La visione con luce, voce e stupore dei presenti è un motivo frequente nelle apparizioni. Come, ad esempio, in Dn 10:5-9.

“D’improvviso, sfolgorò intorno a lui una luce dal cielo e, caduto in terra, udì una voce che gli diceva: ‘Saulo, Saulo, perché mi perseguiti?’ Egli domandò: ‘Chi sei, Signore?’ E il Signore: ‘Io sono Gesù, che tu perseguiti. [Ti è duro recalcitrare contro il pungolo. Egli, tutto tremante e spaventato, disse: Signore, che vuoi che io faccia? Il Signore gli disse:] Àlzati, entra nella città e ti sarà detto ciò che devi fare’. Gli uomini che facevano il viaggio con lui rimasero stupiti, perché udivano la voce, ma non vedevano nessuno”.

At

 9:3-7

“Alzai gli occhi, guardai, ed ecco un uomo, vestito di lino, che aveva ai fianchi una cintura d’oro di Ufaz. Il suo corpo era come crisolito, la sua faccia splendeva come la folgore, i suoi occhi erano come fuoco fiammeggiante, le sue braccia e i suoi piedi erano come il rame splendente e il suono della sua voce era come il rumore d’una moltitudine. Soltanto io, Daniele, vidi la visione; gli uomini che erano con me non la videro, ma un gran terrore piombò su di loro e fuggirono a nascondersi. Io rimasi solo, a contemplare quella grande visione. In me non rimase più forza; il mio viso cambiò colore fino a rimanere sfigurato e le forze mi abbandonarono. Poi udii il suono delle sue parole, ma appena le udii caddi assopito con la faccia a terra.

Dn 10:5-9

   La triplice presentazione lucana della visione sulla via damascena ha lo scopo di esaltare il fatto che è Dio a volere la missione tra i pagani e che la attua per adempiere le profezie delle Scritture Ebraiche. La conversione di Cornelio (questa, sì, fu una conversione, perché Cornelio non era un proselito appartenente alla comunità ebraica) è posteriore alla missione affidata a Paolo (At 10). È Luca che, con un crescendo letterario, varia di proposito i racconti della visione in modo da mostrare che Paolo – pur non essendo uno dei Dodici – è il continuatore legittimo dell’apostolato che assicura il passaggio dal tempo di Yeshùa a quello della chiesa o congregazione. Come uno studioso ha acutamente notato, se non ci fosse stato Paolo la prima comunità dei discepoli di Yeshùa sarebbe stata presto liquidata come una setta giudaica. Ma Dio, tramite Yeshùa, chiamò Paolo.
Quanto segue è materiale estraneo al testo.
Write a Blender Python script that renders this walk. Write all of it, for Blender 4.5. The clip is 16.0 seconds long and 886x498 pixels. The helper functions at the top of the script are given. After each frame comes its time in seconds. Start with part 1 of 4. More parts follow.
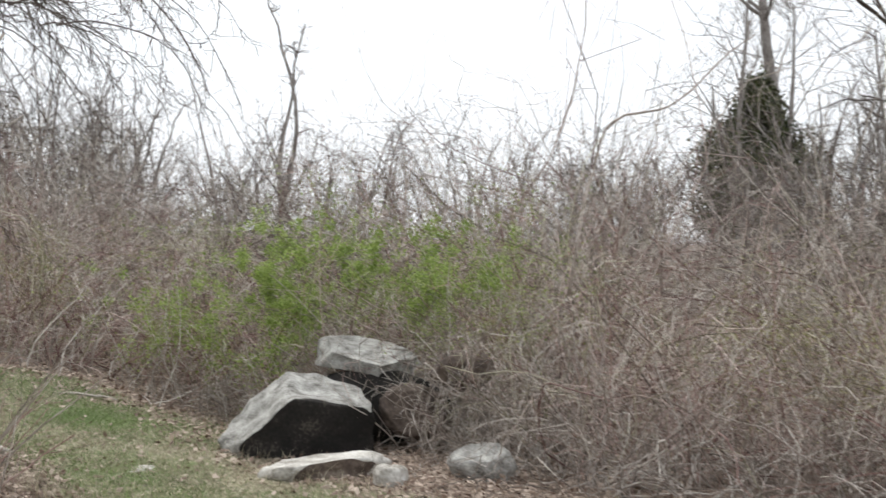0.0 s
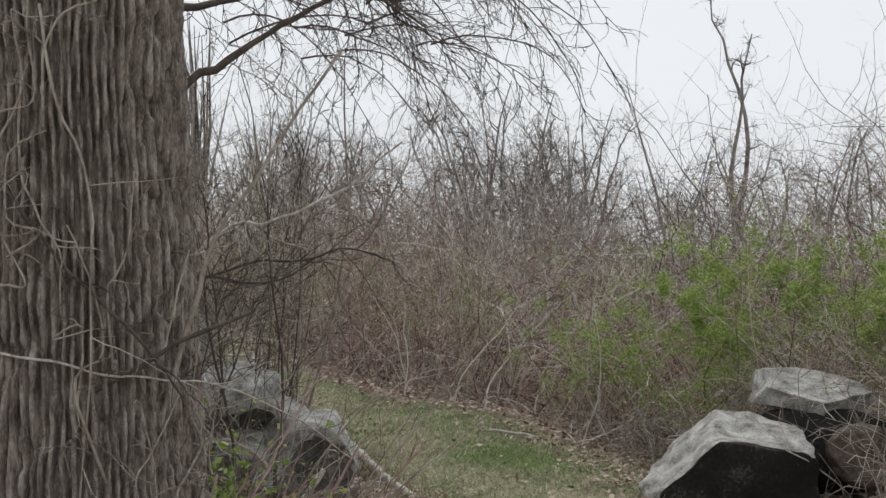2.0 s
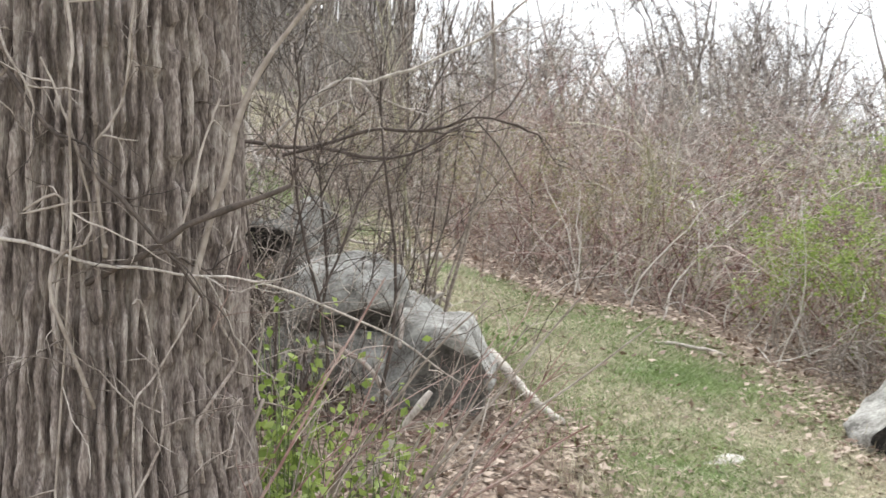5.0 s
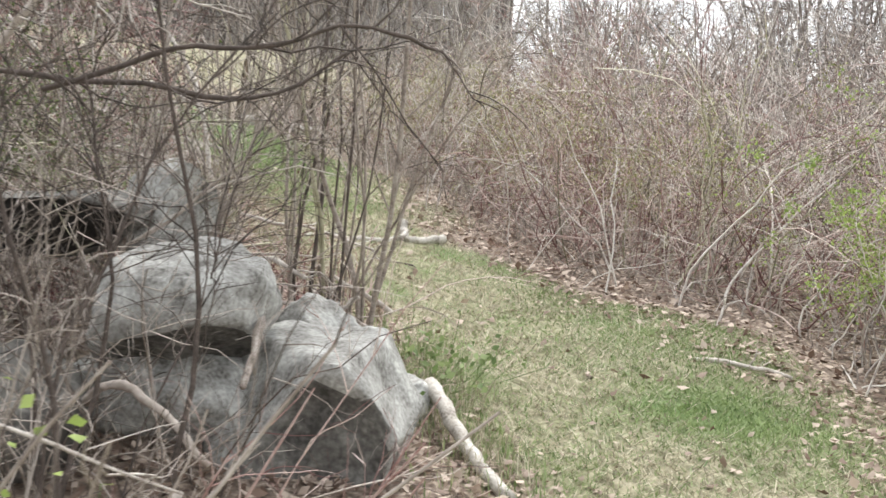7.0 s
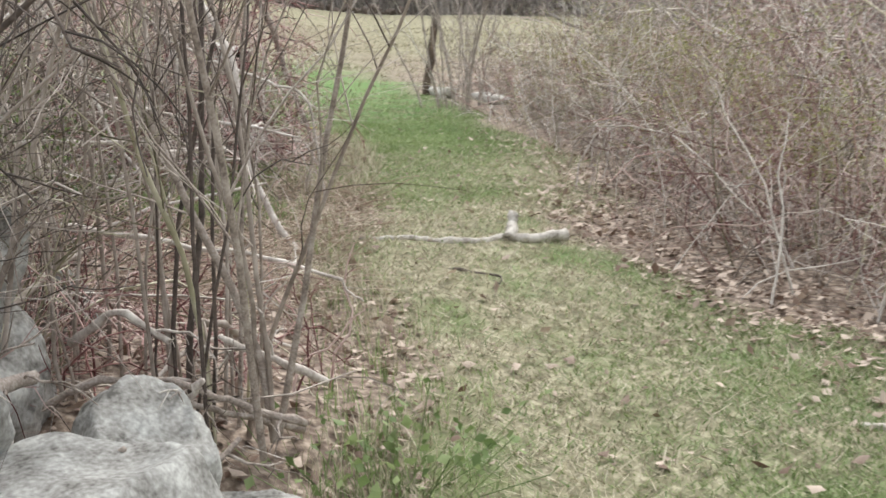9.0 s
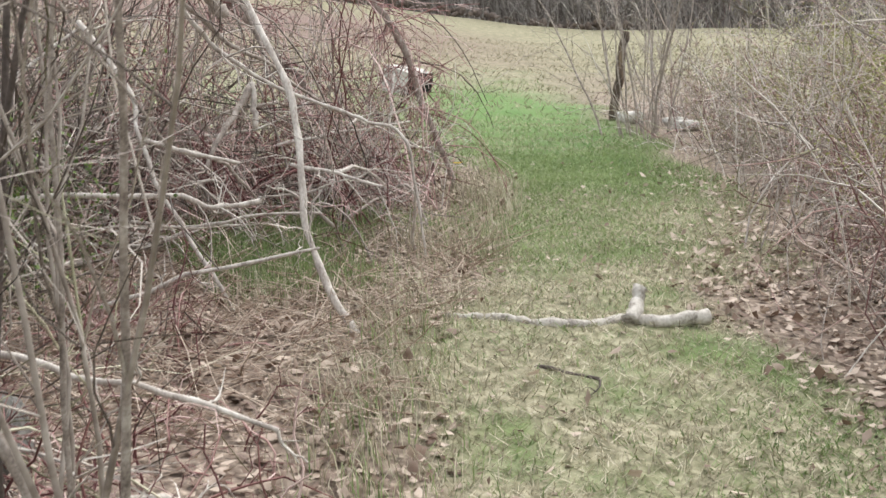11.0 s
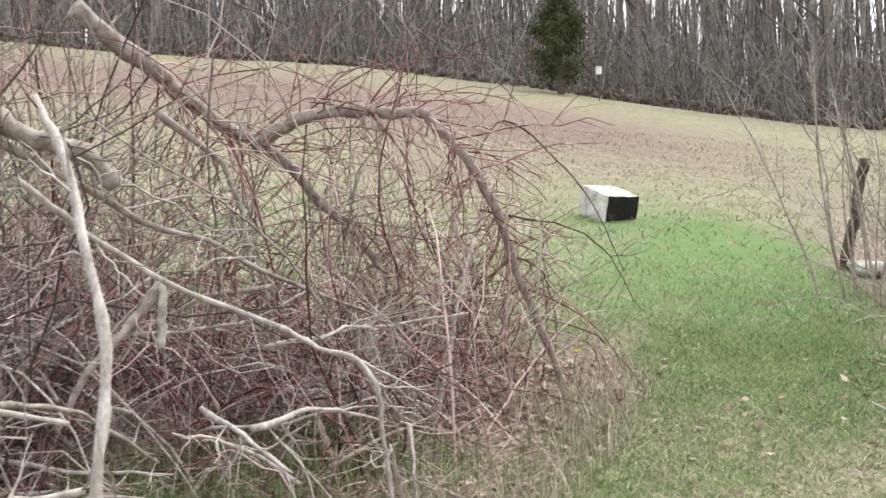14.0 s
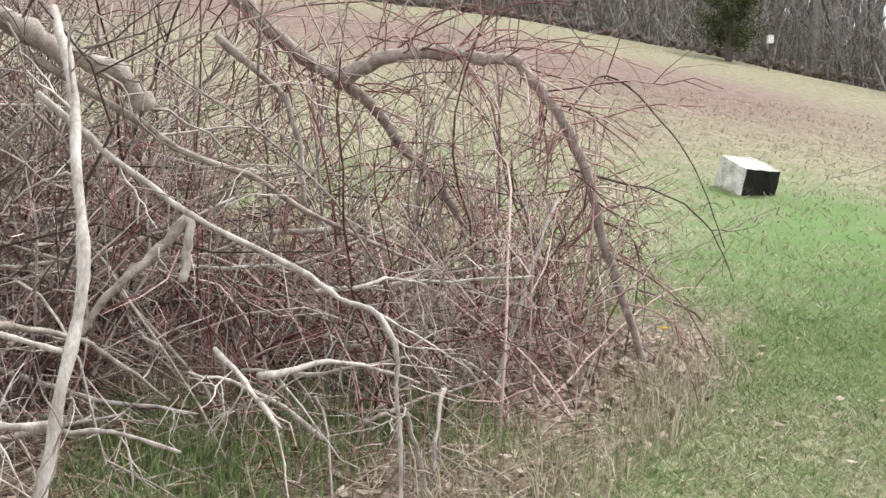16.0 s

   La visione damascena è reale, ma come elemento soprannaturale trascende tutte le descrizioni che di essa si possono dare. Queste descrizioni, nella loro varietà, sono un modo voluto per presentare un qualcosa di quella realtà indescrivibile. Questo è il modo mediorientale della Bibbia di concepire e di esporre la meravigliosa realtà storica dell’intervento di Dio.